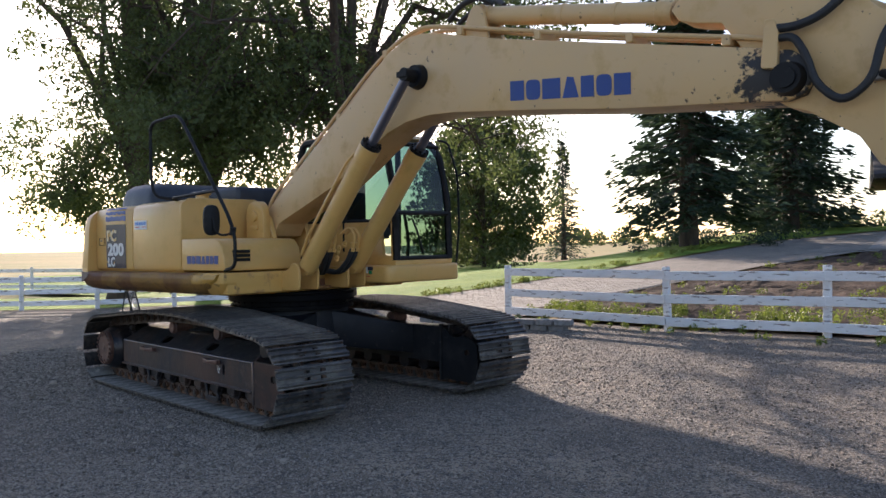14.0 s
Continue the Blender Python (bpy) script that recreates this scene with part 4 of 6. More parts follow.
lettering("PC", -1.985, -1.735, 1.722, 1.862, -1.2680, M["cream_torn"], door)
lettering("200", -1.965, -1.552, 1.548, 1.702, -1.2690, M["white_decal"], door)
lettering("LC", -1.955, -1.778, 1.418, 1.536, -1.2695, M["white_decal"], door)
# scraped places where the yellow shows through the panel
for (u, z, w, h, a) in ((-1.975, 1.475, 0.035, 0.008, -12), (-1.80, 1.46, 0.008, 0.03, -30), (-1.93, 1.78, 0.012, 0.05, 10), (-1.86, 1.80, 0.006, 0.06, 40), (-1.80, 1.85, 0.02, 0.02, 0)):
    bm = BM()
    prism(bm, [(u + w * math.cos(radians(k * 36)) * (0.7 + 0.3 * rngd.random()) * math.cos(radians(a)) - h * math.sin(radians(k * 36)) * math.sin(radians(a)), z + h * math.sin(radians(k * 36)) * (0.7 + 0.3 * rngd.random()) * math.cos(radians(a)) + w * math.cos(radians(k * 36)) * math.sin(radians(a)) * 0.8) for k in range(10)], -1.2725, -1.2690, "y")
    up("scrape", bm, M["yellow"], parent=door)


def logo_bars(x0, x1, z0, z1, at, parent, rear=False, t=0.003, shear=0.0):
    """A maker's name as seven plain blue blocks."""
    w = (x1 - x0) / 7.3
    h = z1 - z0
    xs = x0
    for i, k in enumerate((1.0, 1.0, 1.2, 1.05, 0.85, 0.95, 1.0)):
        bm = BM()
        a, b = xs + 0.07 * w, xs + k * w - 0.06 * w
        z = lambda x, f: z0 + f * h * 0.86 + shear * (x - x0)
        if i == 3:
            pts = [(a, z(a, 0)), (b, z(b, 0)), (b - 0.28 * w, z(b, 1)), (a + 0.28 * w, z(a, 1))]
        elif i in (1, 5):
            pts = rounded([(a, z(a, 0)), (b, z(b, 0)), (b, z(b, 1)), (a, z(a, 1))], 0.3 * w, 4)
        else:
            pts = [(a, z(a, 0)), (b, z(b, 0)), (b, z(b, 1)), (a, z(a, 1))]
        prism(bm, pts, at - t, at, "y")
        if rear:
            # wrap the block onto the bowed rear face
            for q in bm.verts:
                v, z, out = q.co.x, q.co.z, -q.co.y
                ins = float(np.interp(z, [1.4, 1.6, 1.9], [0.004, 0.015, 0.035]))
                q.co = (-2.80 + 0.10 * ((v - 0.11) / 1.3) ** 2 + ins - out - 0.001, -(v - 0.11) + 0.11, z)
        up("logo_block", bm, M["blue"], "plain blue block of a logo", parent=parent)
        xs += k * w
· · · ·
◆ What to produce ◆
Return to the listing above and set it down exactly, leaving out its pictures.

◆ The output ◆
14.0 s
Continue the Blender Python (bpy) script that recreates this scene with part 4 of 6. More parts follow.
lettering("PC", -1.985, -1.735, 1.722, 1.862, -1.2680, M["cream_torn"], door)
lettering("200", -1.965, -1.552, 1.548, 1.702, -1.2690, M["white_decal"], door)
lettering("LC", -1.955, -1.778, 1.418, 1.536, -1.2695, M["white_decal"], door)
# scraped places where the yellow shows through the panel
for (u, z, w, h, a) in ((-1.975, 1.475, 0.035, 0.008, -12), (-1.80, 1.46, 0.008, 0.03, -30), (-1.93, 1.78, 0.012, 0.05, 10), (-1.86, 1.80, 0.006, 0.06, 40), (-1.80, 1.85, 0.02, 0.02, 0)):
    bm = BM()
    prism(bm, [(u + w * math.cos(radians(k * 36)) * (0.7 + 0.3 * rngd.random()) * math.cos(radians(a)) - h * math.sin(radians(k * 36)) * math.sin(radians(a)), z + h * math.sin(radians(k * 36)) * (0.7 + 0.3 * rngd.random()) * math.cos(radians(a)) + w * math.cos(radians(k * 36)) * math.sin(radians(a)) * 0.8) for k in range(10)], -1.2725, -1.2690, "y")
    up("scrape", bm, M["yellow"], parent=door)


def logo_bars(x0, x1, z0, z1, at, parent, rear=False, t=0.003, shear=0.0):
    """A maker's name as seven plain blue blocks."""
    w = (x1 - x0) / 7.3
    h = z1 - z0
    xs = x0
    for i, k in enumerate((1.0, 1.0, 1.2, 1.05, 0.85, 0.95, 1.0)):
        bm = BM()
        a, b = xs + 0.07 * w, xs + k * w - 0.06 * w
        z = lambda x, f: z0 + f * h * 0.86 + shear * (x - x0)
        if i == 3:
            pts = [(a, z(a, 0)), (b, z(b, 0)), (b - 0.28 * w, z(b, 1)), (a + 0.28 * w, z(a, 1))]
        elif i in (1, 5):
            pts = rounded([(a, z(a, 0)), (b, z(b, 0)), (b, z(b, 1)), (a, z(a, 1))], 0.3 * w, 4)
        else:
            pts = [(a, z(a, 0)), (b, z(b, 0)), (b, z(b, 1)), (a, z(a, 1))]
        prism(bm, pts, at - t, at, "y")
        if rear:
            # wrap the block onto the bowed rear face
            for q in bm.verts:
                v, z, out = q.co.x, q.co.z, -q.co.y
                ins = float(np.interp(z, [1.4, 1.6, 1.9], [0.004, 0.015, 0.035]))
                q.co = (-2.80 + 0.10 * ((v - 0.11) / 1.3) ** 2 + ins - out - 0.001, -(v - 0.11) + 0.11, z)
        up("logo_block", bm, M["blue"], "plain blue block of a logo", parent=parent)
        xs += k * w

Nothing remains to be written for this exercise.